Resumé
Interpellée par l'école communale de Jandrain suite à des conflits dans la cour de récréation, l'AMO de Jodoigne a proposé neuf temps d'animation en 3ème maternelle. Cinq séances étaient consacrées aux émotions et à la gestion des conflits et quatre au Jeu des trois figures.
Elements de contexte
En 2017, l'AMO de Jodoigne s'est formée au Jeu des trois figures. Il s'agit d'un programme pour développer l'empathie chez les enfants en les faisant rejouer les scènes choquantes vues sur les écrans.
Cette formation s'était présentée comme une réponse à deux de leurs questionnements:
- l'omniprésence des écrans chez les enfants de maternelle. Plusieurs enfants parlent en effet de films, de séries, d'images qui ne sont pas adaptés à leur âge;
- la stigmatisation dans un rôle dès le plus jeune âge. Les enfants portent parfois très tôt des "étiquettes" dont ils ont ensuite difficile à se dépêtrer.
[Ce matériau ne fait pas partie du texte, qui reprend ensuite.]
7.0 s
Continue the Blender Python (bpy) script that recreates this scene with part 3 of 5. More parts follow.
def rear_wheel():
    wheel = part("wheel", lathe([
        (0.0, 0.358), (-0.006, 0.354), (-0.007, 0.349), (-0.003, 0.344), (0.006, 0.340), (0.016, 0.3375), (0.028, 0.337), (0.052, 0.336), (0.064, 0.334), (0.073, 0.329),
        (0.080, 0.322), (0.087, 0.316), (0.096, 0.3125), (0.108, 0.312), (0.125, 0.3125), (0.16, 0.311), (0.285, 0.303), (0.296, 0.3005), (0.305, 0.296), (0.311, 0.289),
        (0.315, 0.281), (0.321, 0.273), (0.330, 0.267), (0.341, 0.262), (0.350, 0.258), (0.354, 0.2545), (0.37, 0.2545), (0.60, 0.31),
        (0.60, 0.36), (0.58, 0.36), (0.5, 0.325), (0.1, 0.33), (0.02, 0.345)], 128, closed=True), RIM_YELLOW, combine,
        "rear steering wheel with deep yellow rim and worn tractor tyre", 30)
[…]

Lorsque l'école communale de Jandrain l'a sollicitée pour traiter la question de la violence et des disputes, l'AMO a trouvé pertinent de proposer ce programme.
Objectifs
Les objectifs de l'AMO pour les enfants étaient :
- identifier leurs émotions ;
- leur permettre de mieux gérer les disputes ;
- expérimenter les trois rôles d'une situation de conflit : victime, bourreau, sauveur ;
- permettre à l'enfant de vivre une émotion dans un rôle auquel il n'est pas habitué ;
- les faire s'exprimer autour des images qu'ils ont vues sur les écrans ;
- dédramatiser les images vécues comme difficiles ;
- expérimenter la démocratie, par le vote et le choix des images ;
- favoriser le dialogue chez l'enfant.
Milieu de vie
- Milieu scolaire - Ecole
Démarches et actions
1- Les émotions et la gestion des conflits
a) Animation
A la demande de l'enseignante, l'AMO a d'abord réalisé cinq séances sur la reconnaissance des émotions et la gestion des conflits avec l'outil "Graines de médiateur". Les séances d'une heure ont eu lieu une fois par mois.
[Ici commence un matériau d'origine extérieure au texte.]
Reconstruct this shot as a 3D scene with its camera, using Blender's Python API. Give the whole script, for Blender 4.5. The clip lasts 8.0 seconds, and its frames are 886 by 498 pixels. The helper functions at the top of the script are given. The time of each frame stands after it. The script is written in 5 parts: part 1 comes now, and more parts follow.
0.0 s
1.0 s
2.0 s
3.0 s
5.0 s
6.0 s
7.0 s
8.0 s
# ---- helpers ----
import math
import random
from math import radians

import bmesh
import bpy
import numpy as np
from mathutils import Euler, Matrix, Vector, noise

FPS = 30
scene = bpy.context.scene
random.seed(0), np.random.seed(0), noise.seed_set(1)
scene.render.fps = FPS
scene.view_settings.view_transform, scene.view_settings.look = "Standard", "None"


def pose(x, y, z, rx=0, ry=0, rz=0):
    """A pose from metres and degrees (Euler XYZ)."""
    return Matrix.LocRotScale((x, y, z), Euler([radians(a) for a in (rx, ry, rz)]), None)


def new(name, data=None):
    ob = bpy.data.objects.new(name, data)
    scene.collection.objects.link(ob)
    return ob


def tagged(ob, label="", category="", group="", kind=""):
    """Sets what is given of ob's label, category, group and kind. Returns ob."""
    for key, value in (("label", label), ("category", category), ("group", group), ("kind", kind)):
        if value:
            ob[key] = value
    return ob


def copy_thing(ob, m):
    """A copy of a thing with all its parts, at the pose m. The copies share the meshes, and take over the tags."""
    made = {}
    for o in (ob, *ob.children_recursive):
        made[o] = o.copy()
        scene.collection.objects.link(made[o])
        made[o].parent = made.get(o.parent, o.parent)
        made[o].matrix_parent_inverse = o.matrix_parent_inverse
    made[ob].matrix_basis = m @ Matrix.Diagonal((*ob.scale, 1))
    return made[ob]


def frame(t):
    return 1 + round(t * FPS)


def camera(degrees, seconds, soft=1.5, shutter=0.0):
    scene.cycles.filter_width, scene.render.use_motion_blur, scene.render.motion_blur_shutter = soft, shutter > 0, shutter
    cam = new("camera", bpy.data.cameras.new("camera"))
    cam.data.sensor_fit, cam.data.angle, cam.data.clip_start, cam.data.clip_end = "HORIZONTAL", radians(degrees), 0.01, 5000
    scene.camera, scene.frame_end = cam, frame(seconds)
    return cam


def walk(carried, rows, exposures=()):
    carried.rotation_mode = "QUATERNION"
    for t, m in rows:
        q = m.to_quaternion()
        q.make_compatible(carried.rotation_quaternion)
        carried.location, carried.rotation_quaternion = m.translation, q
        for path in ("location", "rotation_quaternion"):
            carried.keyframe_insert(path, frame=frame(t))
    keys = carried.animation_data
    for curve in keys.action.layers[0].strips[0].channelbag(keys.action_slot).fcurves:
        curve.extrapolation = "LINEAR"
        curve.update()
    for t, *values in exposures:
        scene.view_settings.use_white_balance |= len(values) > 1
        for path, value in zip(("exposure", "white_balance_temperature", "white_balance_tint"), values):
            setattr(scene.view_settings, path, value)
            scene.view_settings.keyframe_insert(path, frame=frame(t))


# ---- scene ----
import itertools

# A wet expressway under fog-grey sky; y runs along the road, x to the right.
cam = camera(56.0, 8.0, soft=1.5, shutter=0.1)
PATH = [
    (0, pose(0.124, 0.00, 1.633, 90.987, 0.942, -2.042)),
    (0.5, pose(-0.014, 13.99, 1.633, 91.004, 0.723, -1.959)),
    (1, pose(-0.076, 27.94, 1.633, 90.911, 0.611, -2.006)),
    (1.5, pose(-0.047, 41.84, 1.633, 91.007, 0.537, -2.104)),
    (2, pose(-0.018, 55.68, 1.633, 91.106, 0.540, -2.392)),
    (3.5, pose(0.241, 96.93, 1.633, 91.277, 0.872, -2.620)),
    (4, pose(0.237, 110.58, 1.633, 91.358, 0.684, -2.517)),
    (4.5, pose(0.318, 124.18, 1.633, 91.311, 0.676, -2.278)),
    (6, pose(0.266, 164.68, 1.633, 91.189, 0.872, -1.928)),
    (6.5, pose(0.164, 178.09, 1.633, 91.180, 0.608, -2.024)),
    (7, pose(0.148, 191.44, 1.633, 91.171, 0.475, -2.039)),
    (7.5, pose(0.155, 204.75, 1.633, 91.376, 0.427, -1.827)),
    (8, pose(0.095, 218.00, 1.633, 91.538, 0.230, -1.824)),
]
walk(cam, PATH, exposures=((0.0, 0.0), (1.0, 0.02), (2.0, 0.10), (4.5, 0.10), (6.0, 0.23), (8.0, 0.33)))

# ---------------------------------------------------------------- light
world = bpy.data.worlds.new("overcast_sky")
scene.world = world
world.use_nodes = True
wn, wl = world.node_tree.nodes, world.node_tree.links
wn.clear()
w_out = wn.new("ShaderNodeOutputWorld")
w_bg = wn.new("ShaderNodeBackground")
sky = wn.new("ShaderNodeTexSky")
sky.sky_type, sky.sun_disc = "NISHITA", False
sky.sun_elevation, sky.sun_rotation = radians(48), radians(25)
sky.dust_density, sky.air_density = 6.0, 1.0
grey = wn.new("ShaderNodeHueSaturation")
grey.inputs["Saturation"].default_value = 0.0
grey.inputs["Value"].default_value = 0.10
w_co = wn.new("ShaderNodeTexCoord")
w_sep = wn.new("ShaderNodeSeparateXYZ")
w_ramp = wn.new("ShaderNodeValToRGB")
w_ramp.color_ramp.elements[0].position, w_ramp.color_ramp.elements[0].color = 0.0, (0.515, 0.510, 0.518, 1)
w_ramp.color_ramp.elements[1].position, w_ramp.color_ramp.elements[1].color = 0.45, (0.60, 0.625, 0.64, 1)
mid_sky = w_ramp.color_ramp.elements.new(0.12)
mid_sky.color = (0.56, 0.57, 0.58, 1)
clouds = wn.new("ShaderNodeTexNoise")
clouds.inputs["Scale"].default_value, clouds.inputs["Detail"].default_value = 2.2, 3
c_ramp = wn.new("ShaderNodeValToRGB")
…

Lors des premières séances, les enfants ont été invités à être à l'écoute de leurs sensations, à développer un radar intérieur. Pour décrire les émotions, les animations ont exploité le livre « La couleur des émotions ». L'AMO a également réuni les enfants en quatre groupes, les invitant à coller le picto de l'émotion (joie, colère, peur, tristesse) correspondant à la situation proposée (un feu d’artifice, un cadeau d'anniversaire, une araignée, une glace qui tombe par terre,...) Réunis en grand groupe, les enfant ont été surpris de constater qu'une même situation pouvait évoquer deux, voire trois émotions différentes. Par exemple, le feu d’artifice peut susciter peur, joie ou tristesse (les vacances sont finies).
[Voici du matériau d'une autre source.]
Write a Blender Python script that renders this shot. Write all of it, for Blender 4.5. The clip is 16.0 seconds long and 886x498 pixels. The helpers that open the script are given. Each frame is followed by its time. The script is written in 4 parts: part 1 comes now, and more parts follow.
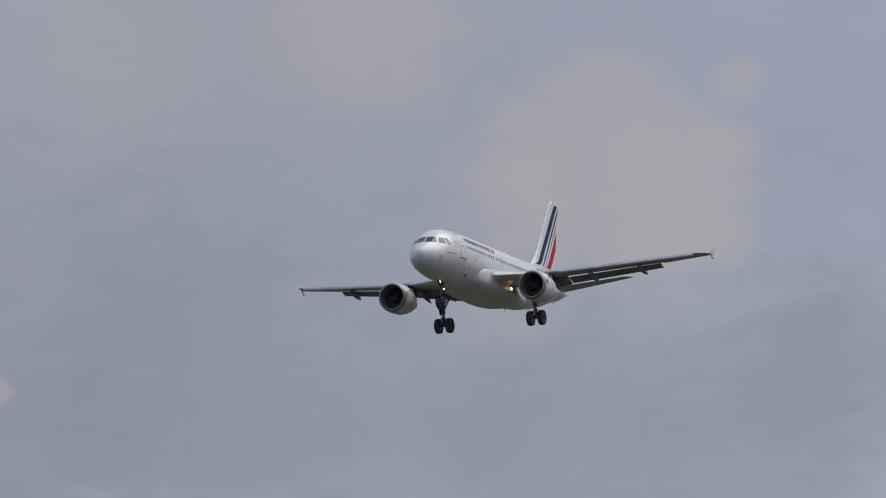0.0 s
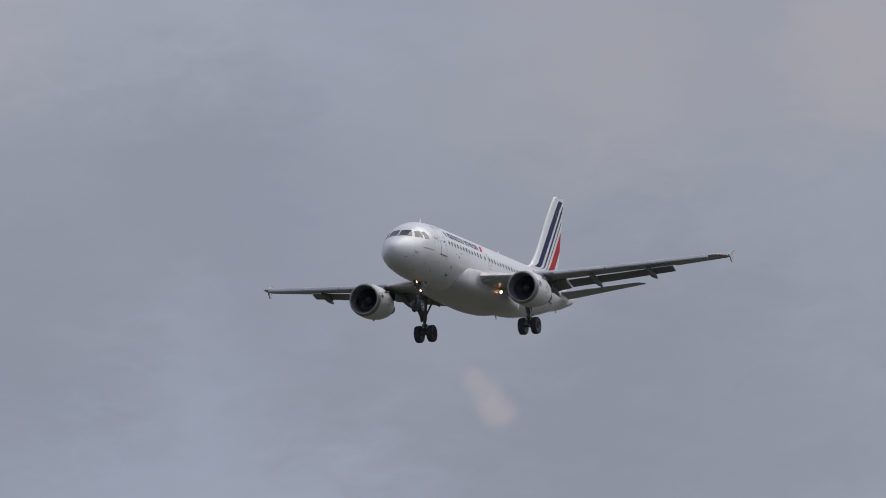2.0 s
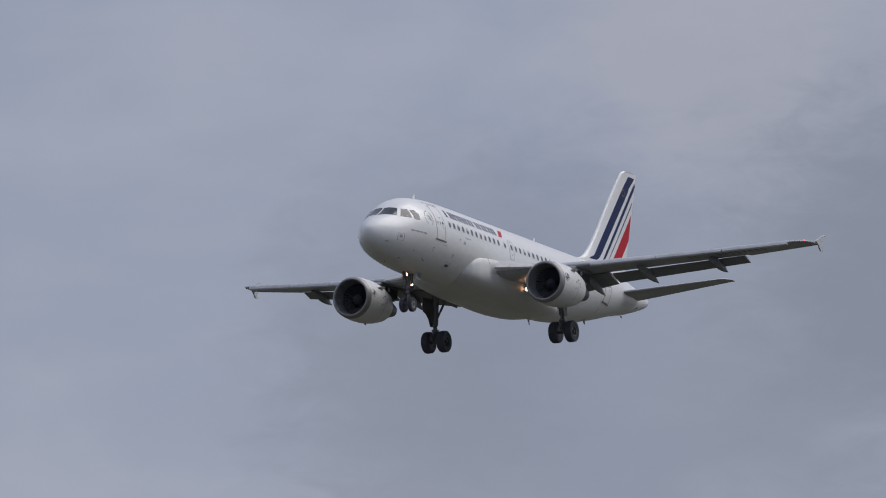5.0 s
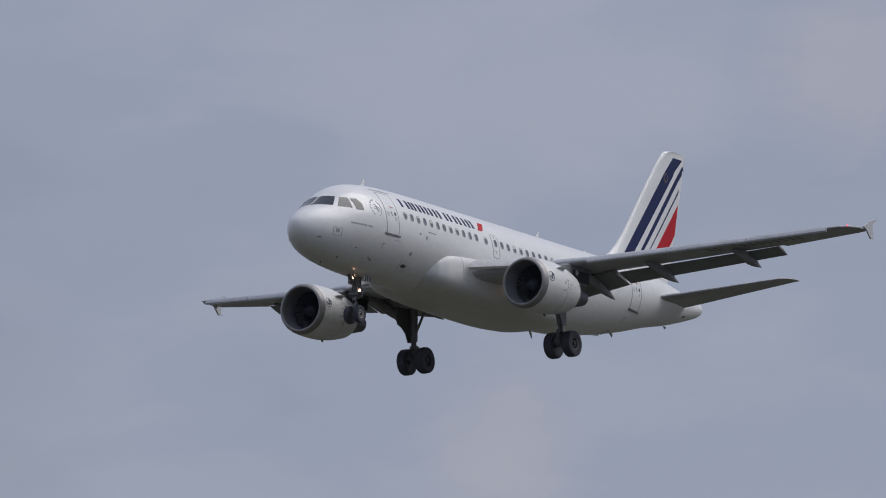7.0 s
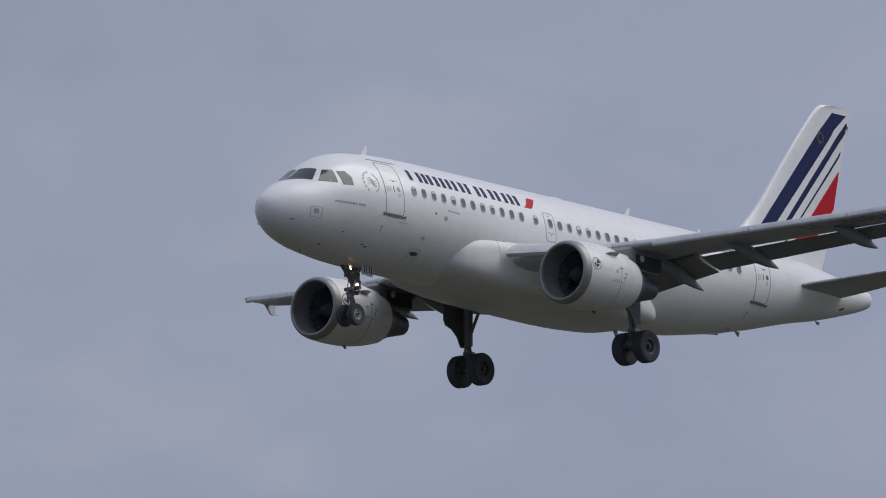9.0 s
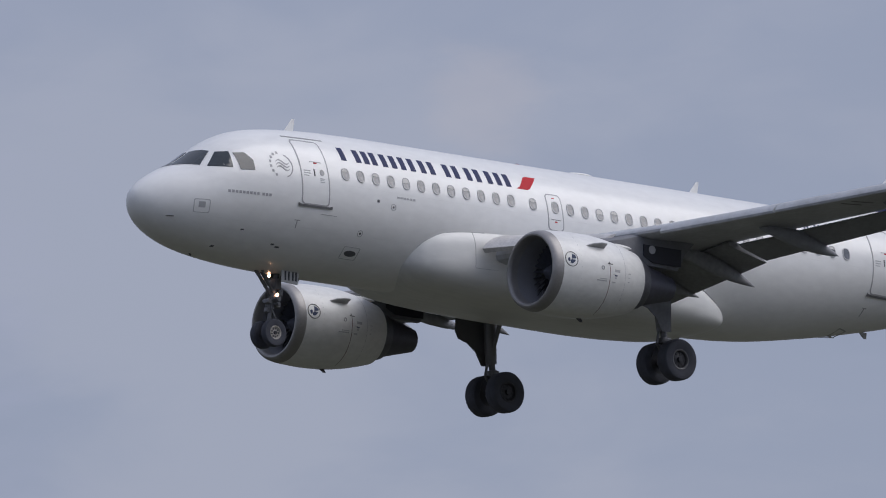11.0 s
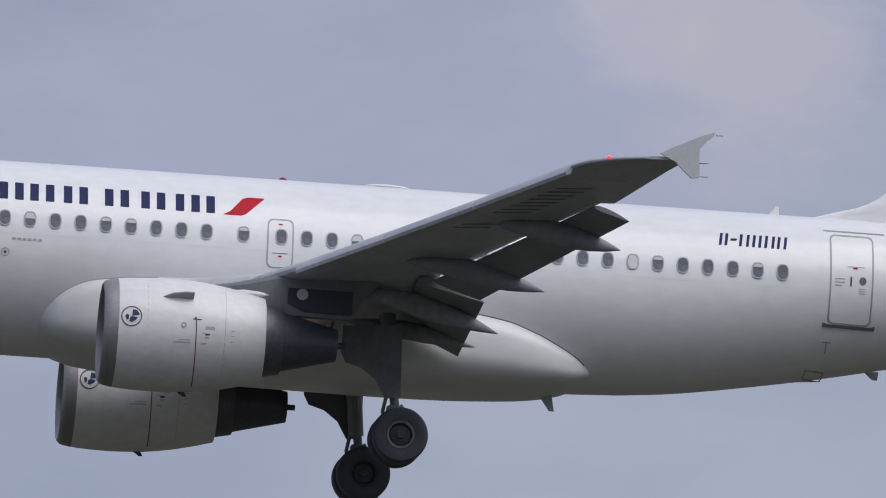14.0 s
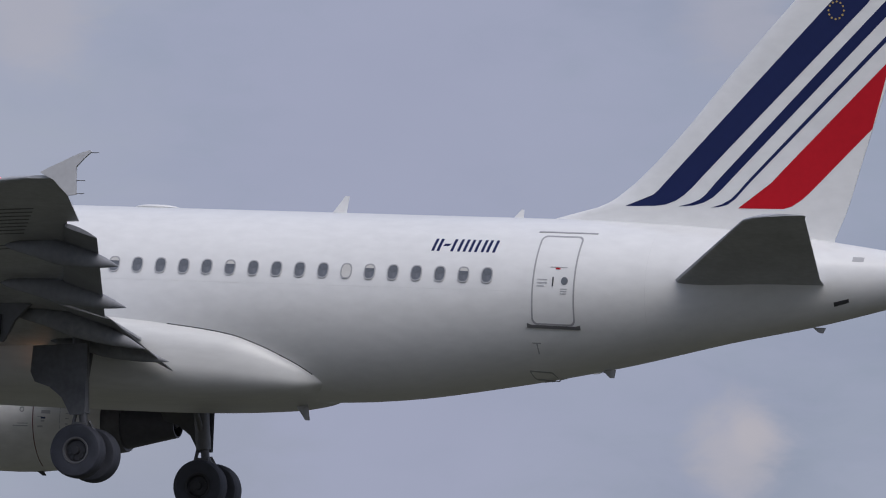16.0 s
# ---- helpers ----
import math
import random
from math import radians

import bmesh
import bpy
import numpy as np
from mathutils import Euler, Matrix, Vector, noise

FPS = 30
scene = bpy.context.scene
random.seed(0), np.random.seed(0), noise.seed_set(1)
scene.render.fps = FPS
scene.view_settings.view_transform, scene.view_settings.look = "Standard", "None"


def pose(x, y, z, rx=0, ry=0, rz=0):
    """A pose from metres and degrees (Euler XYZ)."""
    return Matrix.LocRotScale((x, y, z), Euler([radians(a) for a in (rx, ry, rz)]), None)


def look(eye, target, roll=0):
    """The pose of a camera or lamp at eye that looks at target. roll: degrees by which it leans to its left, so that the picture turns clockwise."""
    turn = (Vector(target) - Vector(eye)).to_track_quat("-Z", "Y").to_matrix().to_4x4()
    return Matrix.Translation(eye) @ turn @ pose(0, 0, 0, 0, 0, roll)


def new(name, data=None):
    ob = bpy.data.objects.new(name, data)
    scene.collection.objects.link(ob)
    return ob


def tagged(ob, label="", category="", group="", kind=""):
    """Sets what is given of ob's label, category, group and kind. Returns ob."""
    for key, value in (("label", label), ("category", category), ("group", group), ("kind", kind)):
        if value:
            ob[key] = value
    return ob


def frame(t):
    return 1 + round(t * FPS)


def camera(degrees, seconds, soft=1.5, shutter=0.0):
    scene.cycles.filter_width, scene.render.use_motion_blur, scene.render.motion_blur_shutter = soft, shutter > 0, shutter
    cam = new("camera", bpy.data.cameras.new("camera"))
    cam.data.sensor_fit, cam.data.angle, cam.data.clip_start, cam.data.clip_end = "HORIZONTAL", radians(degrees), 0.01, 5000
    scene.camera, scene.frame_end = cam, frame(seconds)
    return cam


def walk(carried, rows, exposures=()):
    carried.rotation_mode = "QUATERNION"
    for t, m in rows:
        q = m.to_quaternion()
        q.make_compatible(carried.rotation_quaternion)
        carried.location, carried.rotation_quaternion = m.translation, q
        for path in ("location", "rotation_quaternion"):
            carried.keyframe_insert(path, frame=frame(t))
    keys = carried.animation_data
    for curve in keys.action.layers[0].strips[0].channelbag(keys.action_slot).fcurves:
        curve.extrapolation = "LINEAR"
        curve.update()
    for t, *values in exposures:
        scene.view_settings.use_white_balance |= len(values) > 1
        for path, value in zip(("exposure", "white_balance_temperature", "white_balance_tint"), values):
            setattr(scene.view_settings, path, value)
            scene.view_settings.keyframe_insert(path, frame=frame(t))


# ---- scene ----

Les dernières séances ont été consacrées à la gestion de conflits. A partir d'une histoire de dispute, les enfants devaient trouver un moyen de gérer la situation à deux. Les ressources utilisés étaient "la marelle" et la "CNV" présentés dans l'outil "Graines de médiateur".
Un débriefing a eu lieu au terme de chaque séance.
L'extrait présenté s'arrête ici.